Resolution of the Diocese of Cape Town on Ministry to Gays and Lesbians in Covenanted Partnerships
August 23, 2009: The Anglican Diocese of Cape Town agreed on August 22 to a resolution asking the church’s bishops to provide pastoral guidelines for gay and lesbian members of the church living in “covenanted partnerships,” taking into account the mind of the worldwide Anglican Communion.
The Synod of the Diocese also resolved to ask Archbishop Thabo Makgoba to appoint a working group, representing church members of varying perspectives, to engage in a “process of dialogue and listening” on issues of human sexuality. This is in line with a “listening process” which is being pursued throughout the Communion.
The resolutions were passed in a session of the Synod, which was held at St. Cyprian’s Church, Retreat in Cape Town from August 20 to 22.
The resolution on pastoral guidelines was proposed by the Revd Terry Lester, sub-dean of St. George’s Cathedral, who said the parish had come to be seen as “a safe space, a sort of liberated space” for gay and lesbian Christians in Cape Town.
He said the cathedral needed guidelines to help it provide pastoral care to gay and lesbian members in “faithful, committed” same-sex partnerships.
In a meeting earlier this year, the Anglican Consultative Council, which represents Anglican churches around the world, reaffirmed a moratorium on what it called “authorization of public rites of blessing for same-sex unions.”
The original text of the synod resolution included language which some members of the Synod said would lead to the blessings of same-sex unions. This, said the Revd Dr James Harris, “will bring us into conflict with the wider Anglican Communion.” The language was later dropped.
The Revd Sarah Rowland Jones successfully proposed an amendment to the resolution which provided that the pastoral guidelines which the Synod requested should take “due regard of the mind of the Anglican Communion.”

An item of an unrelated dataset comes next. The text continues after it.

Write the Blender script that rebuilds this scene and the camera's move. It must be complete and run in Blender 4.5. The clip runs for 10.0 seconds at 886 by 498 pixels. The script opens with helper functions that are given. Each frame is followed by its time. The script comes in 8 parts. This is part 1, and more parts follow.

Speaking after the Synod ended, the Archbishop of Cape Town, the Most Revd Thabo Makgoba said:
“In Bible studies and discernment sessions during the Synod, I felt the people of the Diocese were committed really to wrestling with the Scriptures and with what they meant in our context.
“I was very encouraged by the way in which the Synod was sensitive both to the pastoral needs of gay and lesbian couples and at the same time affirmed the stance of the wider Anglican Communion, not charging ahead and doing our own thing but rather committing ourselves to a process of listening and dialogue on how to move forward.”
The full text of the resolution on gays and lesbians in committed partnerships reads:
Affirming a pastoral response to same-sex partnerships of faithful commitment in our parish families;
Gives thanks to God for:
–The leadership of our Archbishop Thabo Makgoba and his witness in seeking to handle these issues in a loving and caring manner; and
–The Bishops of our Province for their commitment to the unity of our Communion and Province, working together seeking God’s way of truth and reconciliation;
Notes the positive statements of previous Provincial Synods that gay and lesbian members of our church share in full membership as baptized members of the Body of Christ, and are affirmed and welcomed as such;
Affirms our commitment to prayerful and respectful dialogue around these issues, mindful of the exhortations of previous Lambeth Conferences to engage with those most affected;
Asks the Archbishop to request the Synod of Bishops to provide pastoral guidelines for those of our members who are in covenanted partnerships, taking due regard of the mind of the Anglican Communion.